Avec un plus gros salaire et l’apparition du crédit a la consommation, il est désormais possible de consommer l’objet de sa misère. La marchandise sort des usines et tout comme elle a gagné du terrain sur l’ouvrier par une nouvelle forme de travail, elle gagne l’homme dans son quotidien via un nouveau mode vie.
La consommation est un carcan extrêmement complet puisqu’elle est à la fois le mode de vie et le moyen technique pour y accéder. Sa potentialité à s’ancrer dans nos vies et à les influencer croit à mesure que nous misons toujours plus sur elle pour nous accomplir en tant qu’individu faisant partie intégrante de cette société. C’est ici que le libéralisme devient une composante de notre quotidien, les outils forgés dans sa veine sont nécessaires pour intégrer le monde qu’il crée, leur utilisation amène son mode de vie. Sans eux impossible d’être hyper-connecté, d’être dans les temps, de gérer son temps ou de se démultiplier, leurs facultés sont indispensables pour suivre la marche de la société moderne.

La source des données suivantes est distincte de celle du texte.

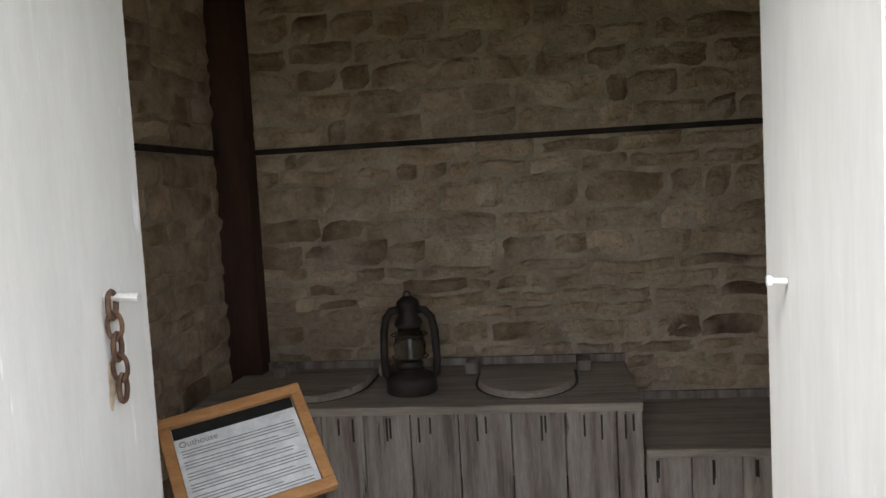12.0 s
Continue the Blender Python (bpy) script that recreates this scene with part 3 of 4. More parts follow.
def build_roof():
    rz = 2.434
    base = [(X0 - 0.15, -0.15), (X1 + 0.15, -0.15), (X1 + 0.15, D + 0.15), (X0 - 0.15, D + 0.15)]
    top = [(CX - CUP, CY - CUP), (CX + CUP, CY - CUP), (CX + CUP, CY + CUP), (CX - CUP, CY + CUP)]
    bm = bmesh.new()
    a = [bm.verts.new((x, y, rz)) for x, y in base]
    b = [bm.verts.new((x, y, CUP_Z)) for x, y in top]
    bm.faces.new(a[::-1])
    bm.faces.new(b)
    for i in range(4):
        j = (i + 1) % 4
        bm.faces.new((a[i], a[j], b[j], b[i]))
    deck = of_house(part("roof", bm, DARK_WOOD, house, "grey weathered wood shingle pyramid roof"))
    half = (X1 - X0) / 2 + RO
    run, rise = half - CUP, CUP_Z - RZ
    slope = math.hypot(run, rise)
    ang = math.degrees(math.atan2(rise, run))
    n = 15
    rng = random.Random(8)
    thick = 0.022
    for side in range(4):
        joined_v, joined_f = [], []
        frame_m = pose(CX, CY, 0, 0, 0, 90 * side) @ Matrix.Translation((0, -half, RZ + 0.008)) @ pose(0, 0, 0, ang, 0, 0)
        for c in range(n):
            s0 = slope * c / n
            s1 = min(slope, s0 + slope / n * 1.35)
            hw0 = half - (half - CUP) * s0 / slope
            x = -hw0
            while x < hw0 - 1e-4:
                w = rng.uniform(0.09, 0.19)
                e = min(hw0, x + w)
                if hw0 - e < 0.05:
                    e = hw0
                cut = half - (half - CUP) * s1 / slope
                xa, xb = max(x, -cut), min(e, cut)
                if xb <= xa:
                    xa = xb = max(-cut, min(cut, (x + e) / 2))
                    xb = xa + 0.002
                lift = 0.038 + rng.uniform(-0.004, 0.008)
                drop = rng.uniform(-0.008, 0.006)
                g = 0.0022
                v = [(x + g, s0 + drop, lift), (e - g, s0 + drop, lift + rng.uniform(-0.003, 0.003)), (max(xb - g, xa + 0.001), s1, 0.006), (xa, s1, 0.006),
                     (x + g, s0 + drop, lift - thick), (e - g, s0 + drop, lift - thick), (max(xb - g, xa + 0.001), s1, -0.004), (xa, s1, -0.004)]
                f = [(0, 1, 2, 3), (4, 7, 6, 5), (0, 4, 5, 1), (1, 5, 6, 2), (2, 6, 7, 3), (3, 7, 4, 0)]
                if side in (0, 1):
                    ob = mesh_part("shingle", v, f, SHINGLE, deck)
                    ob.matrix_basis = frame_m
                else:
                    k = len(joined_v)
                    joined_v += v
                    joined_f += [tuple(k + i for i in q) for q in f]
                x = e
        if joined_v:
            ob = mesh_part("shingle_field", joined_v, joined_f, SHINGLE_JOINED, deck)
            ob.matrix_basis = frame_m
            tagged(ob, kind="stuff")
    # hip boards
    for sx, sy in ((-1, -1), (1, -1), (1, 1), (-1, 1)):
        p0 = Vector((CX + sx * (half + 0.005), CY + sy * (half + 0.005), RZ + 0.035))
        p1 = Vector((CX + sx * CUP, CY + sy * CUP, CUP_Z + 0.04))
        d = (p1 - p0)
        for rot in (-1, 1):
            # the board lies in one roof slope beside the hip
            along = d.normalized()
            flat = Vector((-sx, 0, 0)) if rot < 0 else Vector((0, -sy, 0))
            across = (flat - flat.dot(along) * along).normalized() * 0.055
            nrm = across.cross(along).normalized()
            if nrm.z < 0:
                nrm = -nrm
            bm = bmesh.new()
            q = [p0, p0 + across, p1 + across * 0.8, p1]
            lo = [bm.verts.new(p) for p in q]
            hi = [bm.verts.new(p + nrm * 0.014) for p in q]
            bm.faces.new(lo)
            bm.faces.new(hi[::-1])
            for i in range(4):
                bm.faces.new((lo[i], lo[(i + 1) % 4], hi[(i + 1) % 4], hi[i]))
            part("hip_board", bm, RIDGE, deck, "red-brown hip board")


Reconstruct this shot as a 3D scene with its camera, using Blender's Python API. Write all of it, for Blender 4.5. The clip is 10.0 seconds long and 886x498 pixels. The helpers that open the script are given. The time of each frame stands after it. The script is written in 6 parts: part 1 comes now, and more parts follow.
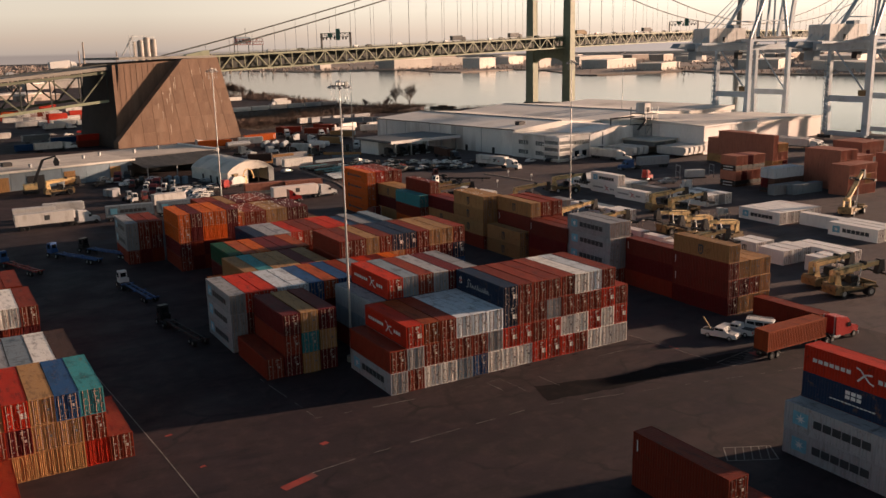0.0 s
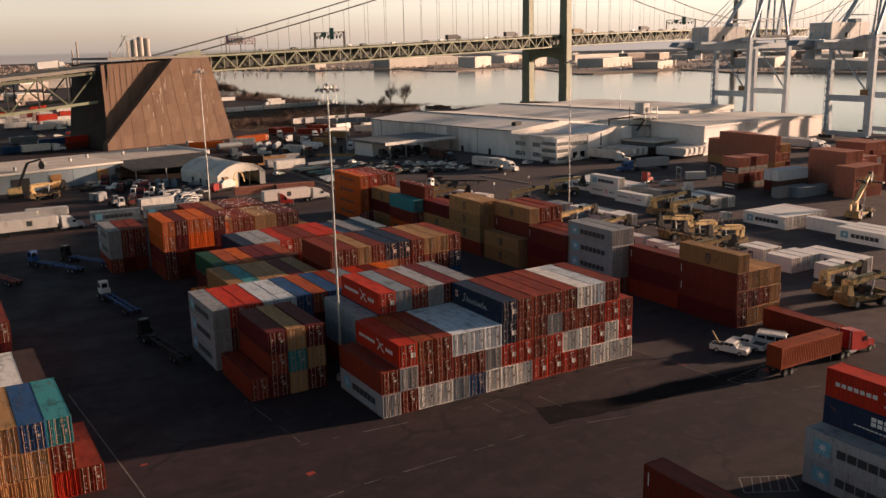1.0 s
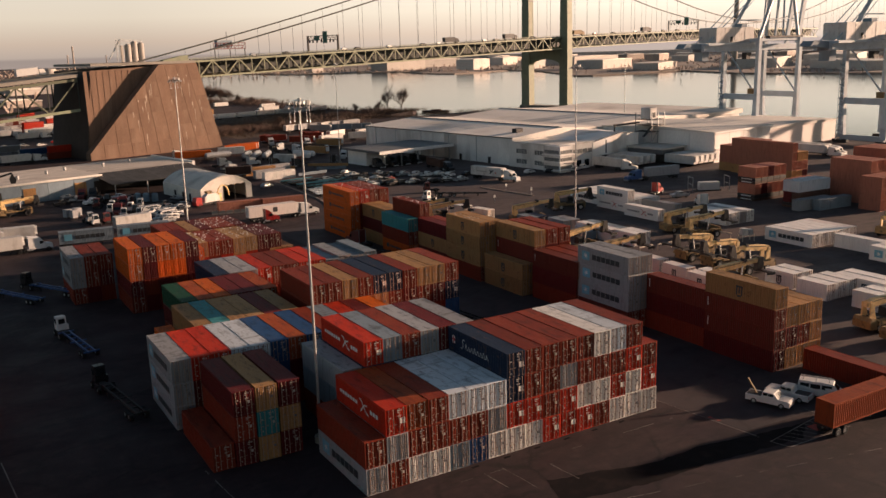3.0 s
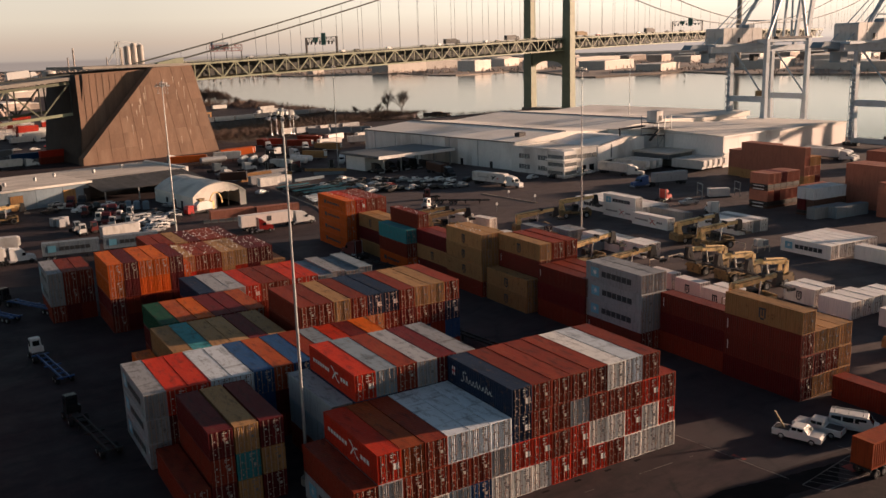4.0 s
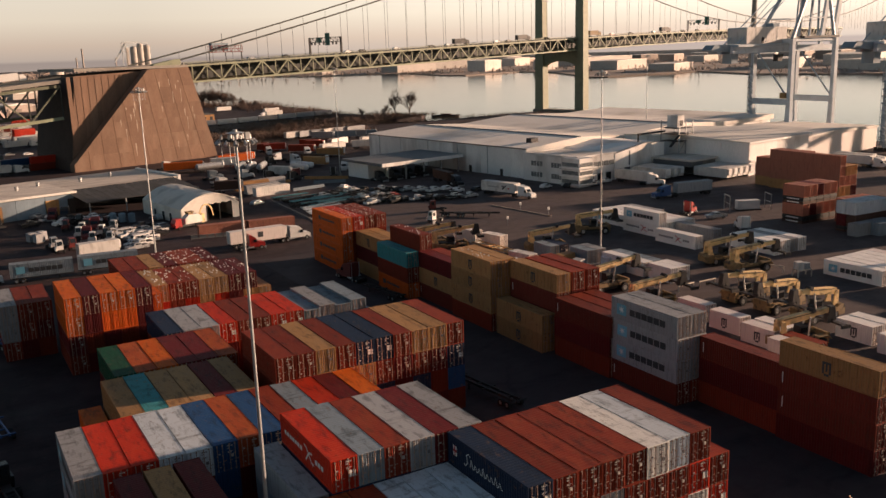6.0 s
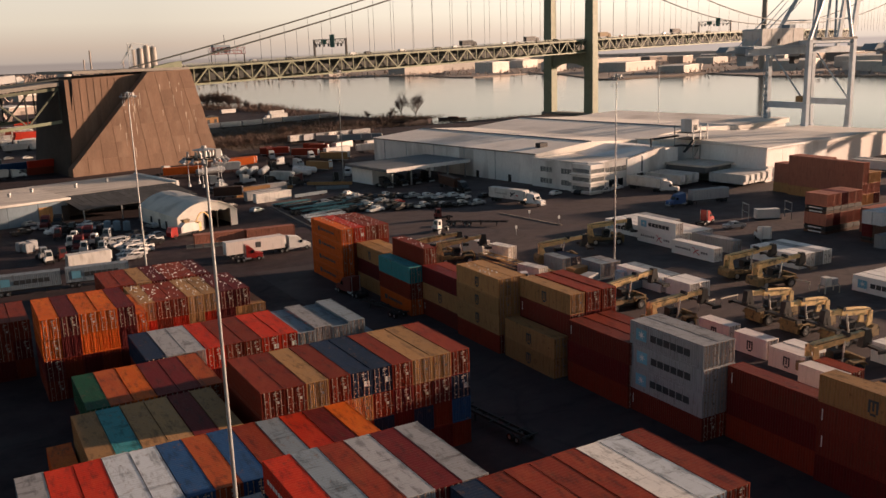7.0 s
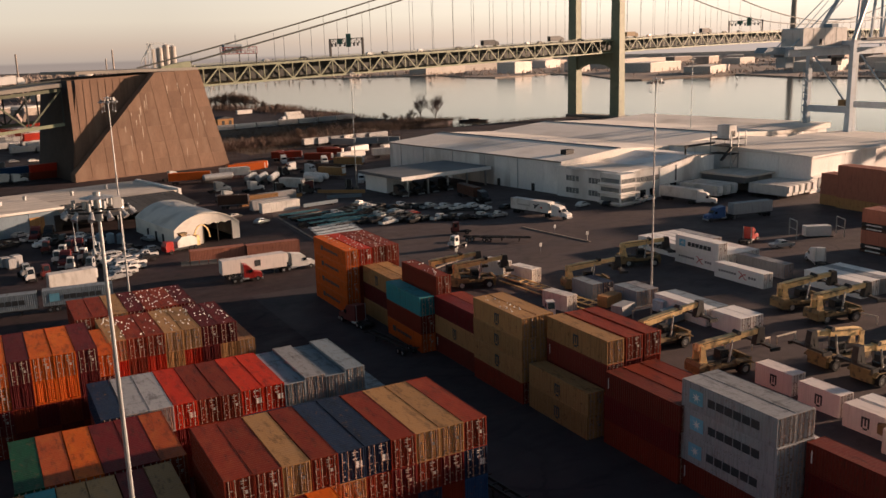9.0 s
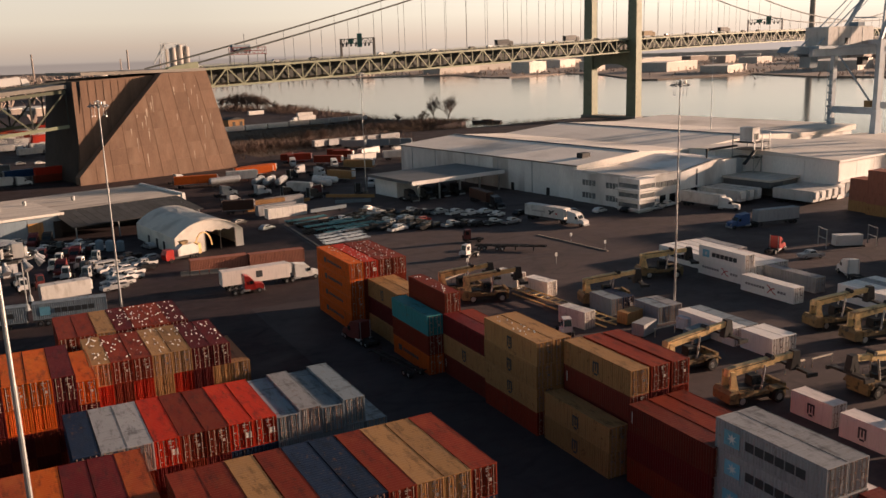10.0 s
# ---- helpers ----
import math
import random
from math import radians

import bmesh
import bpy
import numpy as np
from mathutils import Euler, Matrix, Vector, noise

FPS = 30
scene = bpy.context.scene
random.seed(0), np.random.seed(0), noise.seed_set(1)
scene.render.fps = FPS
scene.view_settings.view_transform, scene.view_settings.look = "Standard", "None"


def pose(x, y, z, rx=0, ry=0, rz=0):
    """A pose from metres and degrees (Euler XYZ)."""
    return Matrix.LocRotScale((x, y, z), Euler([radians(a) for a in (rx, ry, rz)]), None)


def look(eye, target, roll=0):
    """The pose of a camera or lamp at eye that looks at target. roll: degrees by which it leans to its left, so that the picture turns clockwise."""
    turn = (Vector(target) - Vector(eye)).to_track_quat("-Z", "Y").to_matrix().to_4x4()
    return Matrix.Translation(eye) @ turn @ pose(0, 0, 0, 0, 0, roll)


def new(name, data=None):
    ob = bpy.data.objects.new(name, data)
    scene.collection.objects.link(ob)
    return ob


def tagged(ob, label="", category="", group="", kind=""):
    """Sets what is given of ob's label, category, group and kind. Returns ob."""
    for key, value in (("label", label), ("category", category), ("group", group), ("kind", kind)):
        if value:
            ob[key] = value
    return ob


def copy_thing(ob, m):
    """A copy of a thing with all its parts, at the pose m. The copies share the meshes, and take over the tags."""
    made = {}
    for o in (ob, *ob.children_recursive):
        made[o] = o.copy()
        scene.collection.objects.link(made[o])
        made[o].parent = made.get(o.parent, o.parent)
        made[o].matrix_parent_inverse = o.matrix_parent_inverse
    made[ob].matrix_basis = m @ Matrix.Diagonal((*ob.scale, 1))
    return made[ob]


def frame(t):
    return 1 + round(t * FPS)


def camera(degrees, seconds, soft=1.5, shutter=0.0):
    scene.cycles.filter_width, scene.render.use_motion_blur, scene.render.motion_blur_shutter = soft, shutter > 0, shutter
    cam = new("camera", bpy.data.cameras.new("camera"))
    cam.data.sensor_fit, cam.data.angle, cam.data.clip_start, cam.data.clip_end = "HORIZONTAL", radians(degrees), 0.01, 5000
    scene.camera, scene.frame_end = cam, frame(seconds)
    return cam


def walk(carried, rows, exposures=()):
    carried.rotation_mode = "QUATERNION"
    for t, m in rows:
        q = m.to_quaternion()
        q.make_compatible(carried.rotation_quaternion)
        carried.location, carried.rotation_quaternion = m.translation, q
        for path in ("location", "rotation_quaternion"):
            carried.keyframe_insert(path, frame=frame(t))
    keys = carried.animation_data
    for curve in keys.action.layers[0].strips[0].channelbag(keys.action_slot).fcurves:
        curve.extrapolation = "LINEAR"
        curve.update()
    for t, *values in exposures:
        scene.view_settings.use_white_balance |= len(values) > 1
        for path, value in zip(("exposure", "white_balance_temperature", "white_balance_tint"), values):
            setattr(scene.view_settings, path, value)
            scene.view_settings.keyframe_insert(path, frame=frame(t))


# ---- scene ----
cam = camera(53.3, 10.0)
PATH = [
    (0, (-47.311, -94.804, 43.334), (-46.328, -93.121, 42.887), -1.2),
    (0.5, (-45.58, -91.937, 43.422), (-44.594, -90.256, 42.973), -1.3),
    (1, (-43.634, -88.898, 43.546), (-42.643, -87.219, 43.096), -1.3),
    (1.5, (-41.52, -85.609, 43.661), (-40.526, -83.933, 43.213), -1.4),
    (2, (-39.217, -82.087, 43.773), (-38.221, -80.411, 43.325), -1.5),
    (2.5, (-36.767, -78.351, 43.952), (-35.773, -76.674, 43.505), -1.6),
    (4, (-29.201, -66.684, 44.362), (-28.212, -65.003, 43.919), -1.8),
    (4.5, (-26.547, -62.783, 44.513), (-25.561, -61.1, 44.071), -1.8),
    (5, (-23.9, -58.829, 44.591), (-22.919, -57.144, 44.149), -1.9),
    (5.5, (-21.269, -54.963, 44.713), (-20.294, -53.273, 44.271), -1.9),
    (5.7, (-20.236, -53.404, 44.726), (-19.264, -51.714, 44.283), -1.9),
    (7, (-13.586, -43.005, 44.844), (-12.631, -41.304, 44.405), -1.9),
    (7.5, (-10.989, -38.951, 44.827), (-10.044, -37.244, 44.388), -1.9),
    (8, (-8.485, -34.932, 44.87), (-7.55, -33.22, 44.432), -1.8),
    (8.5, (-5.968, -30.891, 44.899), (-5.043, -29.173, 44.461), -1.8),
    (9, (-3.482, -26.872, 44.922), (-2.568, -25.148, 44.484), -1.8),
    (9.5, (-0.955, -22.988, 45.004), (-0.056, -21.256, 44.566), -1.9),
    (10, (1.478, -19.143, 45.066), (2.364, -17.404, 44.628), -1.9),
]
walk(cam, [(t, look(eye, target, roll)) for t, eye, target, roll in PATH])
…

L’achat possède ce malin pouvoir dans sa nouvelle finalité qui plaît à l’esprit libéral qui y réside. L’intérêt pour l’objet n’est plus uniquement dans son usage, il est dans sa valeur symbolique. Dans une société qui tend à juger les personnes par leur être plus que dans leurs actes, la valeur des objets n’est plus nécessairement dans ce que l’on « fera avec » mais dans ce que l’ont « sera avec ». La consommation étant devenue indispensable pour intégrer le mode de vie actuellement libéral, les valeurs que nous cherchons dans l’achat pour coller aux mœurs diffuse en nous cette même idéologie. Ne pouvant plus s’accomplir par le travail l’homme se construit par la possession des objets, c’est ainsi qu’il peut être colonisé jusque dans son fort intérieur. Les moyens matériel dont nous nous entourons sont la garantie de nous maintenir dans l’hégémonie culturelle de la norme actuelle. La dangerosité de ce matérialisme est de permettre au libéralisme d’intégrer l’humain et de le coloniser. Il devient une des composantes de l’homme nous rendant incapable de penser en dehors de sa norme et nous faisant perdre de vue les rivages d’autres possibles.

Pourtant le pouvoir d’achat semble être l’un des derniers bastions du progrès social à défendre. Il nous enfonce dans un modèle qui a été pensé par les hommes qui nous exploitent en vue de nous faire accepter leur monde et de tirer un plus grand profit de notre potentiel. Il rend l’obsession de la croissance populaire et derrière la promesse de sécurité et de confort qu’est censé apporter le pouvoir d’achat, se cache en réalité la manière de pérenniser le pire des modèle en matière de violence sociale, d’injustice et de précarité généralisée. Il est vrai qu’un faible pouvoir d’achat mène à la précarité, mais il permet de s’exclure de la logique consumériste et de se libérer ainsi de la pensée libérale qui nous y est injecté.